Date of Observation: 03/15/2021
Name: Evan Ross
Zone: Northwest Mountains
Location: Washington Gulch
Aspect: All
Elevation: 9,000-11,300ft
Avalanches: Had some fairly good views of lots of terrain and didn’t note any new avalanches. Still lots of old avalanches from last month waiting to get buried.
Weather: Clouds cleared a bit throughout the day. Periods of light snowfall during the day put down some nice goose feathers. Didn’t see much for drifting during periods of visibility, but also didn’t spend a lot of time in exposed terrain.

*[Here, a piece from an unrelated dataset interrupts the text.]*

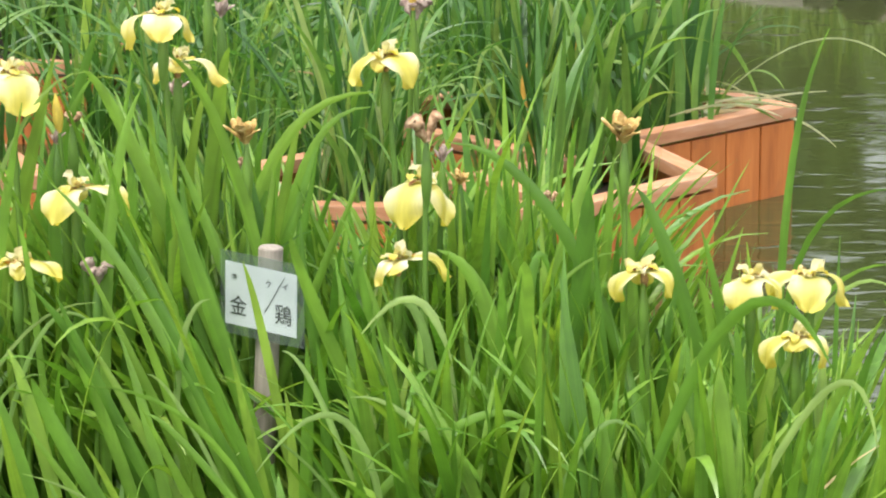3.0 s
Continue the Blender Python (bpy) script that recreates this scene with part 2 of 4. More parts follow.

Snowpack: Touched all the aspects, but primarily traveled on northerly facing slopes below treeline where the best riding was. At 11,000ft and on shaded slopes, storm totals were currently settled to about 6″. On sunny slopes or at lower elevations storm totals were 1 to 4″ on average. So Kebler clearly got a bit more snow out of this storm. We didn’t encounter any new avalanche problems.
In the late afternoon, I spent a little time at an 11,300ft near treeline point. Here I found isolated drifts up to 10″. Hunting around for a more notable snowpack ob didn’t produce in that area. The new snow was getting thicker and/or baking in on East, South, SW at this location.
-
-
The typical Upper Slate River glide cracks still doing their thing despite the past avalanche activity in that terrain.